The Award of the arbitrator is modified to the extent of deleting from the Award the clause reading "or, as the situation requires, by their guarantors, in person of Signal Oil & Gas Company, as the surviving corporation of the merger between the latter and the said guarantors, in person of Eastern States Petroleum & Chemical Corporation,".

In all other respect the Award is confirmed.

So ordered.


[1] As of the time when the Contract was signed Eastern American was known as Eastern States Petroleum Company, Inc.

[2] In addition to the above four grounds, Signal urges that the Award should be vacated as to it because it was not a party to the arbitration proceedings and the arbitrator exceeded his powers in including Signal in his Award. This latter argument will be considered in a subsequent section of this opinion.

[3] Section 10 of the Arbitration Act (9 U.S.C. § 10) provides:

"In either of the following cases the United States court in and for the district wherein the award was made may make an order vacating the award upon the application of any party to the arbitration

(a) Where the award was procured by corruption, fraud, or undue means.

(b) Where there was evident partiality or corruption in the arbitrators, or either of them.

(c) Where the arbitrators were guilty of misconduct in refusing to postpone the hearing, upon sufficient cause shown, or in refusing to hear evidence pertinent and material to the controversy; or of any other misbehavior by which the rights of any party have been prejudiced.

(d) Where the arbitrators exceeded their powers, or so imperfectly executed them that a mutual, final, and definite award upon the subject matter submitted was not made."

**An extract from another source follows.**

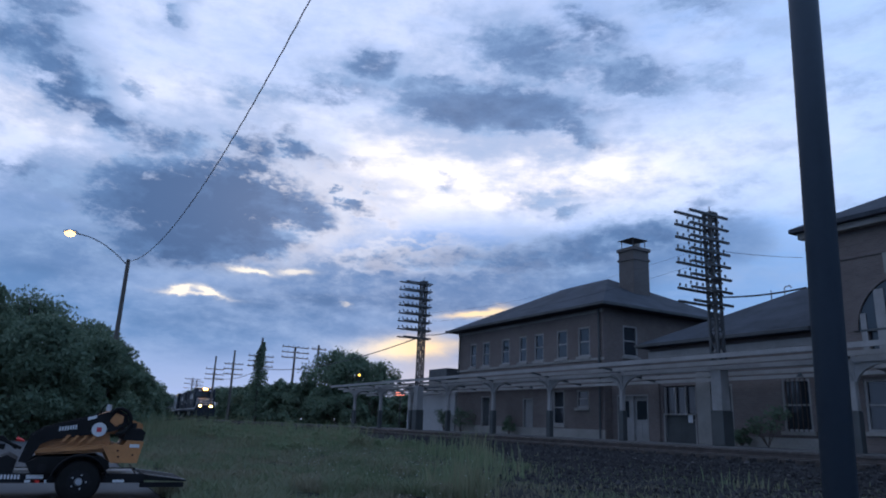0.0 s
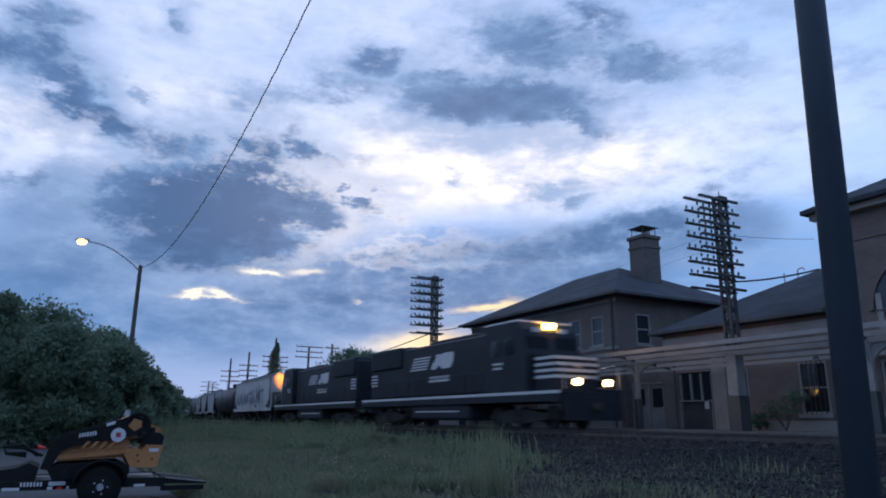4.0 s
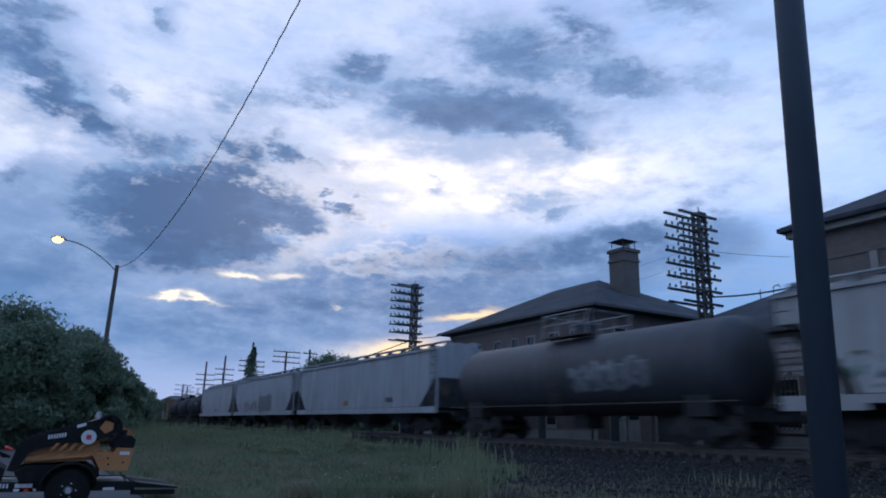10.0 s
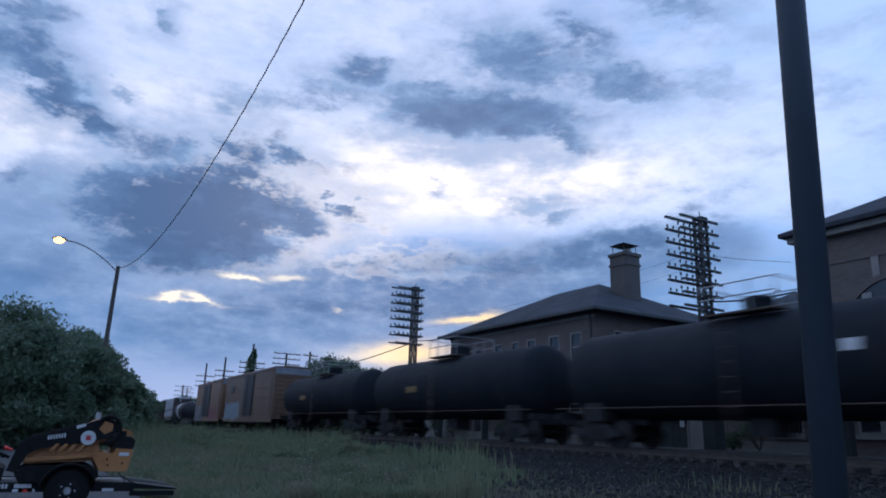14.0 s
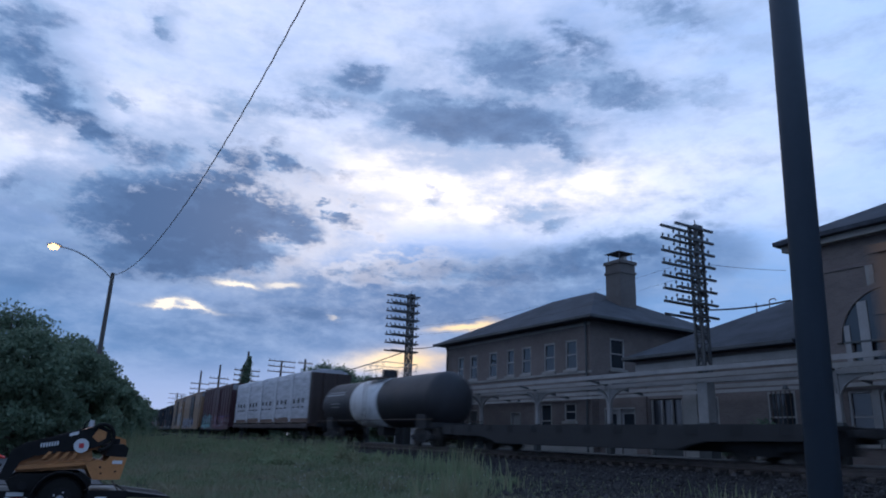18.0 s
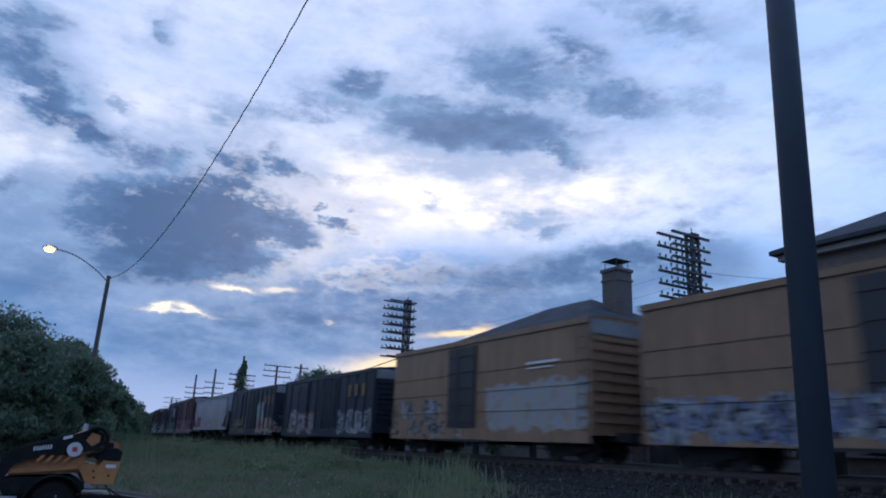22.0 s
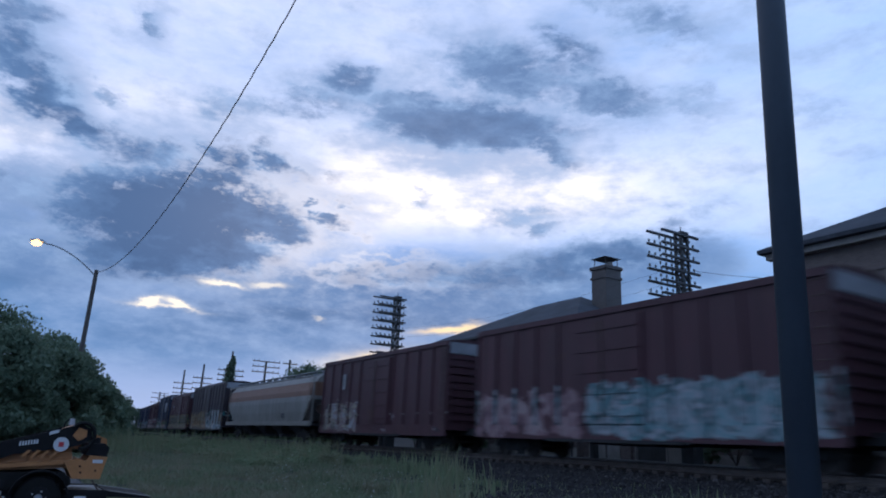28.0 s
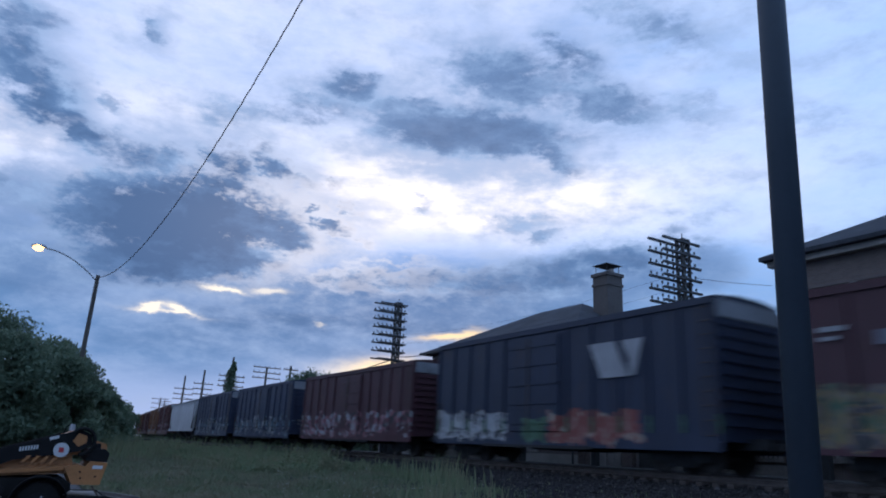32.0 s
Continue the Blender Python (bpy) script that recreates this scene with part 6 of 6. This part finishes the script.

[4] "Appellant also urged that if arbitration should be ordered without summary trial, the court should instruct the arbitrators how to compute Orion's damages. It is not surprising that this contention finds no judicial support, since, if accepted, it would result in a serious curtailment of the arbitrator's function, a function which, once arbitration is chosen by the parties, should not be encroached upon by the courts." 284 F.2d at p. 421.